• **Set problem**: The lines to return are those from the one containing "scene.camera, scene.frame_end = cam, frame(seconds)" down to the one containing "scene.view_settings.keyframe_insert(path, frame=frame(t))", inclusive; return them exactly and nothing else.

• **Data lines**:
+ + + + + + +

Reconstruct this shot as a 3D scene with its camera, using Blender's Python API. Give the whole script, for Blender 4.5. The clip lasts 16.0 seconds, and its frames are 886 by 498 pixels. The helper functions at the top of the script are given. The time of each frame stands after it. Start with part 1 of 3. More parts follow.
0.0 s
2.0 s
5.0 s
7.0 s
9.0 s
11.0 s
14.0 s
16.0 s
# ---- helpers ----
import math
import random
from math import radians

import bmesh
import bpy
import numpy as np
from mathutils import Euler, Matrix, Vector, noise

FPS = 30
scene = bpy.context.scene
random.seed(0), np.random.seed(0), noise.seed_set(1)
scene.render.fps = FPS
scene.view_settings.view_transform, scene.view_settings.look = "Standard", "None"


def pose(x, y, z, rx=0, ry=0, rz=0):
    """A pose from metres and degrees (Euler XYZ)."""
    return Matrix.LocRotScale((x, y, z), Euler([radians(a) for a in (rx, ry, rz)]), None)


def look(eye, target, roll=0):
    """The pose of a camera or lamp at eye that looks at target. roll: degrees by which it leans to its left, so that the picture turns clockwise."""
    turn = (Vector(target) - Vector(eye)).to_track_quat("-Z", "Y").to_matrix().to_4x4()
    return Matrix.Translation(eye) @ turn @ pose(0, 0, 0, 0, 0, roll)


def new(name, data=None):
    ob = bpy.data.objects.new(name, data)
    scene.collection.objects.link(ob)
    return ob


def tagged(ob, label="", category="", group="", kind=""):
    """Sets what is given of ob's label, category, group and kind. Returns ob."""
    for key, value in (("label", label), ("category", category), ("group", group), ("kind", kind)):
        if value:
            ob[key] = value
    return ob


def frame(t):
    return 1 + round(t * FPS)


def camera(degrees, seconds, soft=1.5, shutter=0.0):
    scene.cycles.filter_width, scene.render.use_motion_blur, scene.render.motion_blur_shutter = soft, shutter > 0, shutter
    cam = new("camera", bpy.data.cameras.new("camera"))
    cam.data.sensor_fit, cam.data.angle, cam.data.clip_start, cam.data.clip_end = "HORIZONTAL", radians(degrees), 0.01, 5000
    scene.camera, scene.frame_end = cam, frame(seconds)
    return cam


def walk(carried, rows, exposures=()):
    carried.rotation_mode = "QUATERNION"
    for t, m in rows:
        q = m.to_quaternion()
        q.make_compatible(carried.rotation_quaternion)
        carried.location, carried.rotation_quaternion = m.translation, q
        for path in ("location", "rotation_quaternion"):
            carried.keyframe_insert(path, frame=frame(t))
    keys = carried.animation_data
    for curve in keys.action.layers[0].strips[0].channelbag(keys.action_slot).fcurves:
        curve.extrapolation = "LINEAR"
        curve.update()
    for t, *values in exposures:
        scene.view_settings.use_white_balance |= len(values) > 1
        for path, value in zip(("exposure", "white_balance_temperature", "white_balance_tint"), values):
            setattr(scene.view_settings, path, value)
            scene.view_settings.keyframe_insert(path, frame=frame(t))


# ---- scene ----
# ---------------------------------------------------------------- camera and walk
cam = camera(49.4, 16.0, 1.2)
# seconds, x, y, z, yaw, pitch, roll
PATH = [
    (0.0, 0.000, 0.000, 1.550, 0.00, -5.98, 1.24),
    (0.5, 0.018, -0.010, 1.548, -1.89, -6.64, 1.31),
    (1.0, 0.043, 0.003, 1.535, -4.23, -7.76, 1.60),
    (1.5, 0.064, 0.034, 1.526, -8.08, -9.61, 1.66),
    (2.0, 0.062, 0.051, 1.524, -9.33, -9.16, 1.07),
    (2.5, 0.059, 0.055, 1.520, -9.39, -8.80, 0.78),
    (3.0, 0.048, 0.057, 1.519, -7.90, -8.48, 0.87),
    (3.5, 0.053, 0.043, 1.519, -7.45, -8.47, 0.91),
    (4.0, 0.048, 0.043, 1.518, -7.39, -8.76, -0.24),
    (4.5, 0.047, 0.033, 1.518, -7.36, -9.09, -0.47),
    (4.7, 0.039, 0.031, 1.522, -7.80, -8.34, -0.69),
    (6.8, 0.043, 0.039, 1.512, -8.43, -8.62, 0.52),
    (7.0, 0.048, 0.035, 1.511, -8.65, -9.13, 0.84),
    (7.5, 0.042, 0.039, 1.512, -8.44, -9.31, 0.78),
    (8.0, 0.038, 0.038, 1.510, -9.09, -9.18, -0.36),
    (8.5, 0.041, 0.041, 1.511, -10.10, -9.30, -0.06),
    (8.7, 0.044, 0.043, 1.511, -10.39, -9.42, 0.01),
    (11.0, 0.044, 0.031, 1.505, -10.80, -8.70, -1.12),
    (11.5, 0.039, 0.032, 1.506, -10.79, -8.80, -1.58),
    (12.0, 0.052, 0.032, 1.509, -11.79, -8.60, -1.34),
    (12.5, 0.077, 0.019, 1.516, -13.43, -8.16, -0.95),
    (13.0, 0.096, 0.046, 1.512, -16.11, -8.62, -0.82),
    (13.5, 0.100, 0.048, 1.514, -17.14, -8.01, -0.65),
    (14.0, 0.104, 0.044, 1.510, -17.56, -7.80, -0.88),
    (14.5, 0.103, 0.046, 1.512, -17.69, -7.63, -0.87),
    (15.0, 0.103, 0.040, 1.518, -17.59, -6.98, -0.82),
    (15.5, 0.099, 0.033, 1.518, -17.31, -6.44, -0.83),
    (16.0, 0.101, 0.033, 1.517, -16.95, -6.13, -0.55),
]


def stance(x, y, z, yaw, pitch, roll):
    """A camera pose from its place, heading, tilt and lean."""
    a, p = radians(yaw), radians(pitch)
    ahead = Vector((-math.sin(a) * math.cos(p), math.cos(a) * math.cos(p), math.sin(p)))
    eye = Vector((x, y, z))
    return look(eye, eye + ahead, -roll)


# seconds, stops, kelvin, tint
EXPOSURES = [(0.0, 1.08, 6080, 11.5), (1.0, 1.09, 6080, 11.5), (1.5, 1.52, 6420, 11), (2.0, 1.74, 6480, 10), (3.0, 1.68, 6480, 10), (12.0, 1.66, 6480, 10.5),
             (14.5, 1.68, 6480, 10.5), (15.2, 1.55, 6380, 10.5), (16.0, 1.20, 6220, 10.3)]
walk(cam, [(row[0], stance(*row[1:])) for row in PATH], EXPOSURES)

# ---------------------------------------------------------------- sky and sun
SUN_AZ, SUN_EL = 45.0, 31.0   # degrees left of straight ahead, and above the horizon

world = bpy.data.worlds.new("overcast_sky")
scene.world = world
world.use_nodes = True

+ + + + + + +

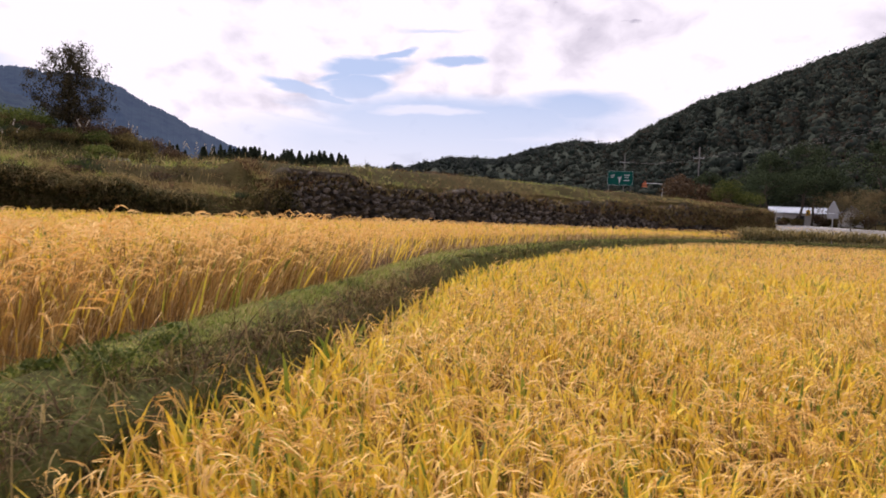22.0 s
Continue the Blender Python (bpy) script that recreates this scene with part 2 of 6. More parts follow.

+ + + + + + +

• **Written solution**:
    scene.camera, scene.frame_end = cam, frame(seconds)
    return cam


def walk(carried, rows, exposures=()):
    carried.rotation_mode = "QUATERNION"
    for t, m in rows:
        q = m.to_quaternion()
        q.make_compatible(carried.rotation_quaternion)
        carried.location, carried.rotation_quaternion = m.translation, q
        for path in ("location", "rotation_quaternion"):
            carried.keyframe_insert(path, frame=frame(t))
    keys = carried.animation_data
    for curve in keys.action.layers[0].strips[0].channelbag(keys.action_slot).fcurves:
        curve.extrapolation = "LINEAR"
        curve.update()
    for t, *values in exposures:
        scene.view_settings.use_white_balance |= len(values) > 1
        for path, value in zip(("exposure", "white_balance_temperature", "white_balance_tint"), values):
            setattr(scene.view_settings, path, value)
            scene.view_settings.keyframe_insert(path, frame=frame(t))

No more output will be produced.